J'ai trouvé le lien vers ici chez Eolas, et ce fut l'heureux clic du soir ! J'ai lu tout votre blog avec beaucoup de plaisir et d'intérêt (en plus, vous exercez le métier dont je rêvais, bref...) Et vos histoires sont si bien racontées et si bien écrites. Merci pour ce bon moment de lecture, je vais reviendre à coup sûr.
Amitiés d'un poulet qui voulait être véto.
Fourrure : Vouip, comme la Vache albinos je profite de ce commentaire pour saluer tous ceux qui passent par ici et qui trouvent du plaisir, de l'intérêt ou tout autre chose à ces billets.
A par ça, je suis nul en volailles, il vaut mieux ne pas me confier les poules et autres canards !
Merci à tous pour vos commentaires.
Oui, je sais être très loquace, même au réveil, à partir du moment où il y a un combat contre la bêtise humaine à mener (ou une personne qui aime le silence au réveil à ennuyer, mais ca c'est une autre histoire ;op)
Je me dis que je suis parfois trop poli, oui. Ca m'est arrivé d'envoyer "bouler" un mal léché, mais après je le regrette amèrement et je psychotte, genre "ca y est, ma carrière est ruinée, il va aller tout raconter à 200 km à la ronde..." Du coup, j'essaie d'éviter le choc frontal. Peut-être pas forcément la bonne solution.
Fourrure : Le jour où un de tes clients comprendra qu'il peut facilement te faire culpabiliser, tu seras dans de beaux draps.
quelle horreur!!!
je compatis franchement!
courage, courage!
Je viens de découvrir votre blog à tous deux, je l'ai parcouru d'un trait : j'aime beaucoup.
Exactement tout ce pour quoi je rêve de quitter la clientèle.
Bravo pour la patience avec la dame complètement folle (moi, j'en ai pas, de patience, pour des cas comme ça.... Quoique, si, ça peut m'arriver... "fin bref.)
Bon courage en tous cas ! ;)
Humm, moi aussi je compatis :)
Et surtout quelle patience, je crois que je l'aurai envoyée sur les roses, mais elle m'a bien fait rigoler pour un lundi matin :)
halala encore une qui ne me fait pas regretter d'avoir abandonné la clientèle pour la presse pro!
moi j'ai enlevé une tique à 21h un samedi soir en urgence ... j'ai rien fait payé, mais j'ai eu plus tard un parfum Hermès ;D
eu aussi : "allo mon cheval boite depuis 15 jours et on part dimanche en concours vous pouvez venir de suite?" il est vendredi 19h...ben non désolée il va boiter encore 2 jours de plus!
alors ils sont vraiment aussi horribles avec les vétos qu'avec les médecins?!
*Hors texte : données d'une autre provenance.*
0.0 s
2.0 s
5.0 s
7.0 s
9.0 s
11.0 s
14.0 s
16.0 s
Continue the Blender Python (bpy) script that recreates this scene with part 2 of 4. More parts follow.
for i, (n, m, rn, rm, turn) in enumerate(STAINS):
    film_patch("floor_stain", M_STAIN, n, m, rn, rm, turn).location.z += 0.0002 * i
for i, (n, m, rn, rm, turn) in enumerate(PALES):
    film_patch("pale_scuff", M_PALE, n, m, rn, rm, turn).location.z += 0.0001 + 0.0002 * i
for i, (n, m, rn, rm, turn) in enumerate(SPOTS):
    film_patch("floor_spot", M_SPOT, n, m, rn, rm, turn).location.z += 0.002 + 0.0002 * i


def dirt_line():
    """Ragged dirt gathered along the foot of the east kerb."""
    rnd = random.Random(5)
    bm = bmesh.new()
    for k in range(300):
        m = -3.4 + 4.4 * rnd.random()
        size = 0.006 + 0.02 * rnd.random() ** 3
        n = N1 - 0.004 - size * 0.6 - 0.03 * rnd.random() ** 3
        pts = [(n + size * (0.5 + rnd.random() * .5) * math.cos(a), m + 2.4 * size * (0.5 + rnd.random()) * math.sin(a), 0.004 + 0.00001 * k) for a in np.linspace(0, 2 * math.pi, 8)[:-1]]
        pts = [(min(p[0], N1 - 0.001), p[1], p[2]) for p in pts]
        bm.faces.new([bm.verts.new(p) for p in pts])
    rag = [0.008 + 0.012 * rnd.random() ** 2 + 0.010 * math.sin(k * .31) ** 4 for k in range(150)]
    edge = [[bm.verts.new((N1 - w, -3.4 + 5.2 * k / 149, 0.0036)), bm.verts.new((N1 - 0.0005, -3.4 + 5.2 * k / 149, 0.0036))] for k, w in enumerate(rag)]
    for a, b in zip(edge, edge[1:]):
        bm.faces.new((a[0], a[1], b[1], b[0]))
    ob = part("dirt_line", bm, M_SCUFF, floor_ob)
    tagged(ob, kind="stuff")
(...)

je compatis... je compatis...
j'ai eu dans une nuit de samedi à dimanche à 2h du mat une dame qui téléphonait pour des renseignements pour sa chienne York qui avait fait une eclampsie la semaine précedente, donc après une discussion de 20min , je lui propose de passer controler sa chienne( reveillée pour reveillée autant que ce soit pour qq chose ) je lui demande où elle habite , et la, elle me sort qu' elle habite à 60km de là , qu'elle n'a pas l'intention de venir , qu'elle a juste trouvé mon nom dans le carnet de la chienne que j'ai vaccinée qd elle avait 2 mois , aucune prise de conscience du fait qu'on est reveillé à 2h du mat pour un renseignement et qu'on met 2h à se rendormir tellement on a les nerfs en pelote !
ce n'est pas gentil, du tout, mais suis morte de rire... excusez-moi :)))
Cynthia
Non mais où va t-on ?.... Je me disais que je devais les attirer, tomber sur des cas (je suis éleveur & éducateur canin) mais je constate que la bêtise est plus répandue que ce que je craignais !...
Quelque part, je me sens moins seule.... & je compatis au plus haut point !?... Mais quelle tristesse !!!!!!!!!!!!!!!
Je pleure de rire. C'est pas gentil mais je pleure de rire. Excusez-moi.
Est-ce de la bétise ? Ou plutot un égocentrisme montreux qu'aucune éducation n'est venue tempérer ?
Je comprends mieux que Fourrure soit remonté contre une catégorie de clients.
Dans un autre registre de clientèle, mon mari et moi pourrions aussi en écrire des pages et des pages...
je compatis sincèrement... On dit que la bétise n'a pas de limites, je veux bien le croire. Merci pour vos billets empreints d'humour, et de sensibilité aussi et d'une grande humilité et hummanité. Ceci étant tout à votre honneur.
J'ai bien sur pleuré sur l'euthanasie du chat (me concernant, cela fait 15 jours que j'ai du prendre cette terrible décision pour mon Olyme),bien entendu le sujet est à vif, mais merci pour vos billets.
Moi je trouve ca triste. Et je me demande quand les gens cesserons de traiter les animaux comme des objets. Parce que là, c'est vraiment du grand n'importe quoi.